━━━ Source material

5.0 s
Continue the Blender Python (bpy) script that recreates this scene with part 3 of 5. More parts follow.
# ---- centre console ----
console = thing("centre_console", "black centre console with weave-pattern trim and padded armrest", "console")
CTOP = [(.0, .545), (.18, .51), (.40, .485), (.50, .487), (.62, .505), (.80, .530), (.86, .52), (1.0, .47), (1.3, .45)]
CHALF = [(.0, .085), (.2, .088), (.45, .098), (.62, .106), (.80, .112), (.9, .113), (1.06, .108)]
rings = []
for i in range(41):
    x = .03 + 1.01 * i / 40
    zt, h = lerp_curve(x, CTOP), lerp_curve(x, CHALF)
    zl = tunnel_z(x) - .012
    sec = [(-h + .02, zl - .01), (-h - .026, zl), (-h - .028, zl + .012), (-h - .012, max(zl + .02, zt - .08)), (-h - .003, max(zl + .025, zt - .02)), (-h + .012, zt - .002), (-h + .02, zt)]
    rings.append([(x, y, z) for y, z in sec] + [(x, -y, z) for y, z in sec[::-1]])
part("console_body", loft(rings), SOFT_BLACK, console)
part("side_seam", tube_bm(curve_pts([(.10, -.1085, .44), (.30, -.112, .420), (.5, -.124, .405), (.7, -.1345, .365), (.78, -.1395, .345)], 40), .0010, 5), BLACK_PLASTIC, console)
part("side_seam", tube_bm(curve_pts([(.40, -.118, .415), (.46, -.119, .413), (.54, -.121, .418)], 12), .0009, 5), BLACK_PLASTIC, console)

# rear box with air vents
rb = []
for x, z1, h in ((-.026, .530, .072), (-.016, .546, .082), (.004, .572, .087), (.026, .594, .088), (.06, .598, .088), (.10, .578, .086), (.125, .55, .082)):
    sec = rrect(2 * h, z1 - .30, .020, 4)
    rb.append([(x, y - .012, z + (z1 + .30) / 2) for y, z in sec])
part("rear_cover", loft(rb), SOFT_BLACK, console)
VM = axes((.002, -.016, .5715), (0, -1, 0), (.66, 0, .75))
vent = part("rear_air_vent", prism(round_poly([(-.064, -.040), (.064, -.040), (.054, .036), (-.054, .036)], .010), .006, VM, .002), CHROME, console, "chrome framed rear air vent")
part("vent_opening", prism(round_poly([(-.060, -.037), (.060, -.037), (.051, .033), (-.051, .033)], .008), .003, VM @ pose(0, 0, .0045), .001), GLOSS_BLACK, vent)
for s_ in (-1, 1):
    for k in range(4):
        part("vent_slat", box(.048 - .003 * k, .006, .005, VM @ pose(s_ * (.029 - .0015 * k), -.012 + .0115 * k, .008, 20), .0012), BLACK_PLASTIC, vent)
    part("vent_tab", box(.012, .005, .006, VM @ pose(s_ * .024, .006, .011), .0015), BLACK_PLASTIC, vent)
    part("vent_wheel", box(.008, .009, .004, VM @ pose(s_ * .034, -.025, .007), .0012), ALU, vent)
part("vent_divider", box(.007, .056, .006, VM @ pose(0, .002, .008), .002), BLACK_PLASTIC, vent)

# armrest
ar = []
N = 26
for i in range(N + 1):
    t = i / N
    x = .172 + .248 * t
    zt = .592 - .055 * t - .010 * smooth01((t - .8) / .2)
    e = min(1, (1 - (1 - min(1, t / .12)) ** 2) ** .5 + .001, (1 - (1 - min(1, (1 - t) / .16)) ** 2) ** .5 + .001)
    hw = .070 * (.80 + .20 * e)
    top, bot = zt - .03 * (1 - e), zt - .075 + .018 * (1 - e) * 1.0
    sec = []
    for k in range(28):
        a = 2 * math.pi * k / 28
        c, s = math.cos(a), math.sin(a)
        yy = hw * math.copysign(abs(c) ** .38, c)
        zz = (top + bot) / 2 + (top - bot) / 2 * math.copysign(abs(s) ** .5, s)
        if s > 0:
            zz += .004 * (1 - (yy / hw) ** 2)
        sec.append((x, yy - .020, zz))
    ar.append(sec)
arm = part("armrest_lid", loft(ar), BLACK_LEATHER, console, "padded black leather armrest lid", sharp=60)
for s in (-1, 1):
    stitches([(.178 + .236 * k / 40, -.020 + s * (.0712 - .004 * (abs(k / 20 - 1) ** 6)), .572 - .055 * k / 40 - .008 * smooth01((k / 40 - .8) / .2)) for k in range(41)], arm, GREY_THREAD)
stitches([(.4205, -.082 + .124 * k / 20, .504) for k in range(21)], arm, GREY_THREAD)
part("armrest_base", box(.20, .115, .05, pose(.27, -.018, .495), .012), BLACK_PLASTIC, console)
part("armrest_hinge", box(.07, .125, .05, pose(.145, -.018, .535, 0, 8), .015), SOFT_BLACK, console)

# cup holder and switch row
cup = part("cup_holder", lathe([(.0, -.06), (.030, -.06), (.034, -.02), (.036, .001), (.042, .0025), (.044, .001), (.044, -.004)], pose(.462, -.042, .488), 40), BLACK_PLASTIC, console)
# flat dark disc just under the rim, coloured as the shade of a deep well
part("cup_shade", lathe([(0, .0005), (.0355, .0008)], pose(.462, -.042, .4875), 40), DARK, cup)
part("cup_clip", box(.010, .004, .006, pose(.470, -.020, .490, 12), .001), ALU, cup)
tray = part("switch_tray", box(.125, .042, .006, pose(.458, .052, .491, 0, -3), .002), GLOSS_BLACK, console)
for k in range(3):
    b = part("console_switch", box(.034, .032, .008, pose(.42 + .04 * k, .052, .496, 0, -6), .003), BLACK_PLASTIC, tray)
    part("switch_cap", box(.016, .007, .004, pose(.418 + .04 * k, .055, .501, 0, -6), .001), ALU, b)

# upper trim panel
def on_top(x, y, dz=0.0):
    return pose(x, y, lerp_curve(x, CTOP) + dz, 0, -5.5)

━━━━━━

» **Your instructions**:
Using the listing above, retype each line exactly.

» **Complete response**:
5.0 s
Continue the Blender Python (bpy) script that recreates this scene with part 3 of 5. More parts follow.
# ---- centre console ----
console = thing("centre_console", "black centre console with weave-pattern trim and padded armrest", "console")
CTOP = [(.0, .545), (.18, .51), (.40, .485), (.50, .487), (.62, .505), (.80, .530), (.86, .52), (1.0, .47), (1.3, .45)]
CHALF = [(.0, .085), (.2, .088), (.45, .098), (.62, .106), (.80, .112), (.9, .113), (1.06, .108)]
rings = []
for i in range(41):
    x = .03 + 1.01 * i / 40
    zt, h = lerp_curve(x, CTOP), lerp_curve(x, CHALF)
    zl = tunnel_z(x) - .012
    sec = [(-h + .02, zl - .01), (-h - .026, zl), (-h - .028, zl + .012), (-h - .012, max(zl + .02, zt - .08)), (-h - .003, max(zl + .025, zt - .02)), (-h + .012, zt - .002), (-h + .02, zt)]
    rings.append([(x, y, z) for y, z in sec] + [(x, -y, z) for y, z in sec[::-1]])
part("console_body", loft(rings), SOFT_BLACK, console)
part("side_seam", tube_bm(curve_pts([(.10, -.1085, .44), (.30, -.112, .420), (.5, -.124, .405), (.7, -.1345, .365), (.78, -.1395, .345)], 40), .0010, 5), BLACK_PLASTIC, console)
part("side_seam", tube_bm(curve_pts([(.40, -.118, .415), (.46, -.119, .413), (.54, -.121, .418)], 12), .0009, 5), BLACK_PLASTIC, console)

# rear box with air vents
rb = []
for x, z1, h in ((-.026, .530, .072), (-.016, .546, .082), (.004, .572, .087), (.026, .594, .088), (.06, .598, .088), (.10, .578, .086), (.125, .55, .082)):
    sec = rrect(2 * h, z1 - .30, .020, 4)
    rb.append([(x, y - .012, z + (z1 + .30) / 2) for y, z in sec])
part("rear_cover", loft(rb), SOFT_BLACK, console)
VM = axes((.002, -.016, .5715), (0, -1, 0), (.66, 0, .75))
vent = part("rear_air_vent", prism(round_poly([(-.064, -.040), (.064, -.040), (.054, .036), (-.054, .036)], .010), .006, VM, .002), CHROME, console, "chrome framed rear air vent")
part("vent_opening", prism(round_poly([(-.060, -.037), (.060, -.037), (.051, .033), (-.051, .033)], .008), .003, VM @ pose(0, 0, .0045), .001), GLOSS_BLACK, vent)
for s_ in (-1, 1):
    for k in range(4):
        part("vent_slat", box(.048 - .003 * k, .006, .005, VM @ pose(s_ * (.029 - .0015 * k), -.012 + .0115 * k, .008, 20), .0012), BLACK_PLASTIC, vent)
    part("vent_tab", box(.012, .005, .006, VM @ pose(s_ * .024, .006, .011), .0015), BLACK_PLASTIC, vent)
    part("vent_wheel", box(.008, .009, .004, VM @ pose(s_ * .034, -.025, .007), .0012), ALU, vent)
part("vent_divider", box(.007, .056, .006, VM @ pose(0, .002, .008), .002), BLACK_PLASTIC, vent)

# armrest
ar = []
N = 26
for i in range(N + 1):
    t = i / N
    x = .172 + .248 * t
    zt = .592 - .055 * t - .010 * smooth01((t - .8) / .2)
    e = min(1, (1 - (1 - min(1, t / .12)) ** 2) ** .5 + .001, (1 - (1 - min(1, (1 - t) / .16)) ** 2) ** .5 + .001)
    hw = .070 * (.80 + .20 * e)
    top, bot = zt - .03 * (1 - e), zt - .075 + .018 * (1 - e) * 1.0
    sec = []
    for k in range(28):
        a = 2 * math.pi * k / 28
        c, s = math.cos(a), math.sin(a)
        yy = hw * math.copysign(abs(c) ** .38, c)
        zz = (top + bot) / 2 + (top - bot) / 2 * math.copysign(abs(s) ** .5, s)
        if s > 0:
            zz += .004 * (1 - (yy / hw) ** 2)
        sec.append((x, yy - .020, zz))
    ar.append(sec)
arm = part("armrest_lid", loft(ar), BLACK_LEATHER, console, "padded black leather armrest lid", sharp=60)
for s in (-1, 1):
    stitches([(.178 + .236 * k / 40, -.020 + s * (.0712 - .004 * (abs(k / 20 - 1) ** 6)), .572 - .055 * k / 40 - .008 * smooth01((k / 40 - .8) / .2)) for k in range(41)], arm, GREY_THREAD)
stitches([(.4205, -.082 + .124 * k / 20, .504) for k in range(21)], arm, GREY_THREAD)
part("armrest_base", box(.20, .115, .05, pose(.27, -.018, .495), .012), BLACK_PLASTIC, console)
part("armrest_hinge", box(.07, .125, .05, pose(.145, -.018, .535, 0, 8), .015), SOFT_BLACK, console)

# cup holder and switch row
cup = part("cup_holder", lathe([(.0, -.06), (.030, -.06), (.034, -.02), (.036, .001), (.042, .0025), (.044, .001), (.044, -.004)], pose(.462, -.042, .488), 40), BLACK_PLASTIC, console)
# flat dark disc just under the rim, coloured as the shade of a deep well
part("cup_shade", lathe([(0, .0005), (.0355, .0008)], pose(.462, -.042, .4875), 40), DARK, cup)
part("cup_clip", box(.010, .004, .006, pose(.470, -.020, .490, 12), .001), ALU, cup)
tray = part("switch_tray", box(.125, .042, .006, pose(.458, .052, .491, 0, -3), .002), GLOSS_BLACK, console)
for k in range(3):
    b = part("console_switch", box(.034, .032, .008, pose(.42 + .04 * k, .052, .496, 0, -6), .003), BLACK_PLASTIC, tray)
    part("switch_cap", box(.016, .007, .004, pose(.418 + .04 * k, .055, .501, 0, -6), .001), ALU, b)

# upper trim panel
def on_top(x, y, dz=0.0):
    return pose(x, y, lerp_curve(x, CTOP) + dz, 0, -5.5)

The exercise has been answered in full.